Task: Leave out the pictures and copy each record below exactly.
☆ ☆ ☆ ☆ ☆ ☆ ☆
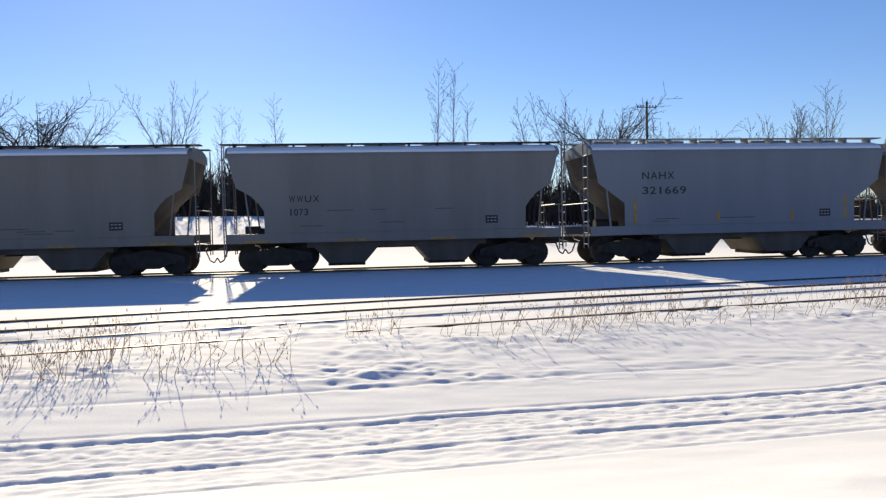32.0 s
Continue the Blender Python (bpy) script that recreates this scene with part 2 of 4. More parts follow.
def ruts_y(x):
    return np.interp(x, [-60, -3.1, 0.6, 5.1, 8.0, 12.7, 20, 46, 90, 300], [3.5, 6.75, 7.2, 7.6, 8.2, 8.75, 8.95, 9.9, 12, 20])


def ground_z(x, y):
    x, y = np.asarray(x, float), np.asarray(y, float)
    z = -0.42 + 0.33 * step(track3_y(x) - 5.8, track3_y(x) - 0.95, y) + 0.26 * step(6.7, 3.4, y + 0.02 * x) * step(20, 12, x)
    z = z + 0.04 * step(track3_y(x) + 0.5, track2_y(x) - 1.2, y)
    # trodden snow between the rails, and shallow shoulders
    z = z - 0.02 * step(0.75, 0.6, np.abs(y - track3_y(x))) - 0.02 * step(0.65, 0.5, np.abs(y - main_y(x)))
    z = z + 0.10 * step(30, 70, x) * step(14, 4, y)
    # old drifts and wind crust
    z = z + 0.03 * (wave(x * 0.35, y * 0.35, 3) - 0.5) * step(16, 12, y)
    z = z + 0.010 * (wave(x * 0.7 + 0.3 * y, y * 1.3, 5) - 0.5) * step(17, 13, y) + 0.007 * (wave(x * 2.0 + y, y * 7.0, 7) - 0.5) * step(17, 13, y) * step(4, 7, y)
    z = z - 0.035 * np.clip(wave(x * 2.2 + y, y * 9.5, 17) - 0.80, 0, 1) * step(8.4, 9.2, y) * step(17, 14, y)
    z = z + 0.006 * (wave(x * 2.2, y * 4.0, 6) - 0.5) * step(17, 13, y)
    band = step(8.6, 9.6, y - 0.03 * x) * step(15.0, 12.5, y - 0.12 * x)
    ridge = np.clip(wave(x * 1.5, y * 4.2, 11) - 0.70, 0, 1)
    patch = np.clip((wave(x * 0.55, y * 0.9, 15) - 0.30) * 2.6, 0, 1)
    z = z + 0.13 * ridge * band * patch * (0.4 + 1.2 * wave(x * 3.1, y * 6.0, 14)) + (0.018 * (wave(x * 4, y * 9, 12) - 0.5) + 0.036 * (wave(x * 8.5, y * 13, 13) - 0.5) * patch) * band
    # the ground falls into a shallow ditch before the line, and a mound rises beyond it
    z = z - 0.45 * step(34, 46, x) * step(66, 56, x) * step(14.2, 17.5, y) * step(main_y(x) - 3.0, main_y(x) - 6.0, y)
    z = z + 0.26 * np.exp(-((x - 60.0) / 7.0) ** 2 - ((y - 0.318 * x) / 1.9) ** 2) * (0.8 + 0.4 * wave(x * 0.5, y * 0.8, 44))
    # tyre and sledge ruts
    d = y - ruts_y(x)
    inside = step(0.98, 0.7, np.abs(d))
    rough = (wave(x * 0.22, d * 9, 21) - 0.5) * 0.006 + (wave(x * 2.6, d * 16, 24) - 0.5) * 0.007 + (wave(x * 8, y * 14, 22) - 0.5) * 0.008 + (wave(x * 13, y * 21, 23) - 0.5) * (0.014 + 0.014 * step(0.05, 0.2, d) * step(0.62, 0.45, d))
    z = z + inside * rough
    for c, w, dep in ((-0.86, 0.024, 0.018), (-0.58, 0.022, 0.005), (-0.40, 0.020, 0.006), (-0.22, 0.028, 0.025), (-0.14, 0.022, -0.008), (0.04, 0.026, 0.018), (0.30, 0.020, 0.007), (0.66, 0.032, 0.032), (0.75, 0.025, -0.009), (0.86, 0.024, 0.016)):
        wob = c + 0.08 * (wave(x * 0.4, x * 0, 30) - 0.5)
        z = z - dep * np.exp(-((d - wob) / w) ** 2) * (0.35 + 1.0 * wave(x * 2.3, y * 0 + c * 9, 33))
    # the second faint track further out
    d2 = y - ruts_y(x) - 1.9 - 0.02 * x
    z = z - 0.014 * np.exp(-(d2 / 0.05) ** 2) * step(-6, -1, x) * step(8, 3, x)
    # footprints and lumps on the verge by the tree
    for fx, fy, r, hgt in LUMPS:
        z = z + 0.6 * hgt * np.exp(-((((x - fx) ** 2 + (y - fy) ** 2) / (r * r)) ** 1.5)) * (0.7 + 0.6 * wave(x * 9, y * 9, 53))
    # dug-out parking bay round the car and the bank beside it
    z = z + bay_z(x, y)
    # low bank of the rising ground on the far side of the line
    z = z + (1.35 + 1.0 * step(10, -10, x)) * step(36, 64, y) + 0.5 * (wave(x * 0.05, y * 0.08, 40) - 0.5) * step(34, 60, y)
    return z


LUMPS = [(8.25, 5.75, 0.24, 0.11), (8.0, 5.5, 0.14, -0.05), (6.6, 5.0, 0.14, -0.07), (6.9, 4.9, 0.2, 0.07), (5.6, 4.9, 0.12, -0.05), (5.0, 4.7, 0.12, -0.05), (4.6, 5.3, 0.13, -0.04), (4.2, 4.6, 0.14, -0.05), (5.9, 4.2, 0.18, 0.05), (3.2, 5.2, 0.3, 0.04), (2.2, 4.6, 0.3, 0.03)]


CAR = (3.62, 2.30, -80.0)


def bay_z(x, y):
    """The cleared bay in which the car stands, cut into the snow."""
    c, q = math.cos(radians(CAR[2])), math.sin(radians(CAR[2]))
    dx, dy = x - CAR[0], y - CAR[1]
    u, v = dx * c + dy * q, -dx * q + dy * c
    wob = 0.10 * (wave(v * 2.2, u * 2.2, 50) - 0.5) + 0.05 * (wave(v * 6, u * 6, 51) - 0.5)
    inside = step(-0.02, 0.16, u + 0.48 + 0.24 * v + wob) * step(2.45, 2.3, v + wob) * step(16, 14, u)
    rim = np.exp(-((u + 0.75 + 0.24 * v) / 0.35) ** 2) * step(2.6, 2.3, v) * step(-1.5, -0.5, v)
    return -0.16 * inside + (0.05 + 0.025 * wave(v * 3, u * 3, 52) + 0.012 * wave(v * 11, u * 11, 54)) * rim * (1 - inside)


def axis_steps(marks):
    out = []
    for (a, s), (b, _) in zip(marks, marks[1:]):
        n = max(1, int(round((b - a) / s)))
        out += [a + (b - a) * k / n for k in range(n)]
    return np.array(out + [marks[-1][0]])


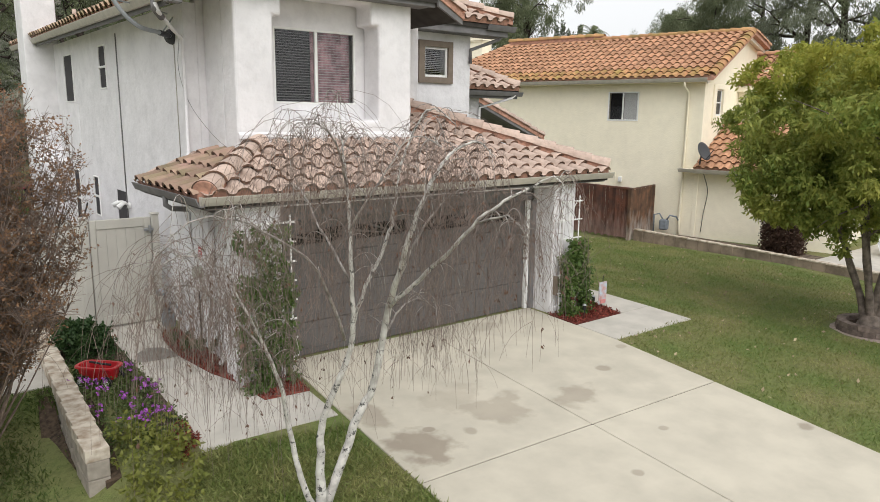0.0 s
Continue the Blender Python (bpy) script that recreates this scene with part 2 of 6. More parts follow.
☆ ☆ ☆ ☆ ☆ ☆ ☆
Answer to the problem:
32.0 s
Continue the Blender Python (bpy) script that recreates this scene with part 2 of 4. More parts follow.
def ruts_y(x):
    return np.interp(x, [-60, -3.1, 0.6, 5.1, 8.0, 12.7, 20, 46, 90, 300], [3.5, 6.75, 7.2, 7.6, 8.2, 8.75, 8.95, 9.9, 12, 20])


def ground_z(x, y):
    x, y = np.asarray(x, float), np.asarray(y, float)
    z = -0.42 + 0.33 * step(track3_y(x) - 5.8, track3_y(x) - 0.95, y) + 0.26 * step(6.7, 3.4, y + 0.02 * x) * step(20, 12, x)
    z = z + 0.04 * step(track3_y(x) + 0.5, track2_y(x) - 1.2, y)
    # trodden snow between the rails, and shallow shoulders
    z = z - 0.02 * step(0.75, 0.6, np.abs(y - track3_y(x))) - 0.02 * step(0.65, 0.5, np.abs(y - main_y(x)))
    z = z + 0.10 * step(30, 70, x) * step(14, 4, y)
    # old drifts and wind crust
    z = z + 0.03 * (wave(x * 0.35, y * 0.35, 3) - 0.5) * step(16, 12, y)
    z = z + 0.010 * (wave(x * 0.7 + 0.3 * y, y * 1.3, 5) - 0.5) * step(17, 13, y) + 0.007 * (wave(x * 2.0 + y, y * 7.0, 7) - 0.5) * step(17, 13, y) * step(4, 7, y)
    z = z - 0.035 * np.clip(wave(x * 2.2 + y, y * 9.5, 17) - 0.80, 0, 1) * step(8.4, 9.2, y) * step(17, 14, y)
    z = z + 0.006 * (wave(x * 2.2, y * 4.0, 6) - 0.5) * step(17, 13, y)
    band = step(8.6, 9.6, y - 0.03 * x) * step(15.0, 12.5, y - 0.12 * x)
    ridge = np.clip(wave(x * 1.5, y * 4.2, 11) - 0.70, 0, 1)
    patch = np.clip((wave(x * 0.55, y * 0.9, 15) - 0.30) * 2.6, 0, 1)
    z = z + 0.13 * ridge * band * patch * (0.4 + 1.2 * wave(x * 3.1, y * 6.0, 14)) + (0.018 * (wave(x * 4, y * 9, 12) - 0.5) + 0.036 * (wave(x * 8.5, y * 13, 13) - 0.5) * patch) * band
    # the ground falls into a shallow ditch before the line, and a mound rises beyond it
    z = z - 0.45 * step(34, 46, x) * step(66, 56, x) * step(14.2, 17.5, y) * step(main_y(x) - 3.0, main_y(x) - 6.0, y)
    z = z + 0.26 * np.exp(-((x - 60.0) / 7.0) ** 2 - ((y - 0.318 * x) / 1.9) ** 2) * (0.8 + 0.4 * wave(x * 0.5, y * 0.8, 44))
    # tyre and sledge ruts
    d = y - ruts_y(x)
    inside = step(0.98, 0.7, np.abs(d))
    rough = (wave(x * 0.22, d * 9, 21) - 0.5) * 0.006 + (wave(x * 2.6, d * 16, 24) - 0.5) * 0.007 + (wave(x * 8, y * 14, 22) - 0.5) * 0.008 + (wave(x * 13, y * 21, 23) - 0.5) * (0.014 + 0.014 * step(0.05, 0.2, d) * step(0.62, 0.45, d))
    z = z + inside * rough
    for c, w, dep in ((-0.86, 0.024, 0.018), (-0.58, 0.022, 0.005), (-0.40, 0.020, 0.006), (-0.22, 0.028, 0.025), (-0.14, 0.022, -0.008), (0.04, 0.026, 0.018), (0.30, 0.020, 0.007), (0.66, 0.032, 0.032), (0.75, 0.025, -0.009), (0.86, 0.024, 0.016)):
        wob = c + 0.08 * (wave(x * 0.4, x * 0, 30) - 0.5)
        z = z - dep * np.exp(-((d - wob) / w) ** 2) * (0.35 + 1.0 * wave(x * 2.3, y * 0 + c * 9, 33))
    # the second faint track further out
    d2 = y - ruts_y(x) - 1.9 - 0.02 * x
    z = z - 0.014 * np.exp(-(d2 / 0.05) ** 2) * step(-6, -1, x) * step(8, 3, x)
    # footprints and lumps on the verge by the tree
    for fx, fy, r, hgt in LUMPS:
        z = z + 0.6 * hgt * np.exp(-((((x - fx) ** 2 + (y - fy) ** 2) / (r * r)) ** 1.5)) * (0.7 + 0.6 * wave(x * 9, y * 9, 53))
    # dug-out parking bay round the car and the bank beside it
    z = z + bay_z(x, y)
    # low bank of the rising ground on the far side of the line
    z = z + (1.35 + 1.0 * step(10, -10, x)) * step(36, 64, y) + 0.5 * (wave(x * 0.05, y * 0.08, 40) - 0.5) * step(34, 60, y)
    return z


LUMPS = [(8.25, 5.75, 0.24, 0.11), (8.0, 5.5, 0.14, -0.05), (6.6, 5.0, 0.14, -0.07), (6.9, 4.9, 0.2, 0.07), (5.6, 4.9, 0.12, -0.05), (5.0, 4.7, 0.12, -0.05), (4.6, 5.3, 0.13, -0.04), (4.2, 4.6, 0.14, -0.05), (5.9, 4.2, 0.18, 0.05), (3.2, 5.2, 0.3, 0.04), (2.2, 4.6, 0.3, 0.03)]


CAR = (3.62, 2.30, -80.0)


def bay_z(x, y):
    """The cleared bay in which the car stands, cut into the snow."""
    c, q = math.cos(radians(CAR[2])), math.sin(radians(CAR[2]))
    dx, dy = x - CAR[0], y - CAR[1]
    u, v = dx * c + dy * q, -dx * q + dy * c
    wob = 0.10 * (wave(v * 2.2, u * 2.2, 50) - 0.5) + 0.05 * (wave(v * 6, u * 6, 51) - 0.5)
    inside = step(-0.02, 0.16, u + 0.48 + 0.24 * v + wob) * step(2.45, 2.3, v + wob) * step(16, 14, u)
    rim = np.exp(-((u + 0.75 + 0.24 * v) / 0.35) ** 2) * step(2.6, 2.3, v) * step(-1.5, -0.5, v)
    return -0.16 * inside + (0.05 + 0.025 * wave(v * 3, u * 3, 52) + 0.012 * wave(v * 11, u * 11, 54)) * rim * (1 - inside)


def axis_steps(marks):
    out = []
    for (a, s), (b, _) in zip(marks, marks[1:]):
        n = max(1, int(round((b - a) / s)))
        out += [a + (b - a) * k / n for k in range(n)]
    return np.array(out + [marks[-1][0]])


0.0 s
Continue the Blender Python (bpy) script that recreates this scene with part 2 of 6. More parts follow.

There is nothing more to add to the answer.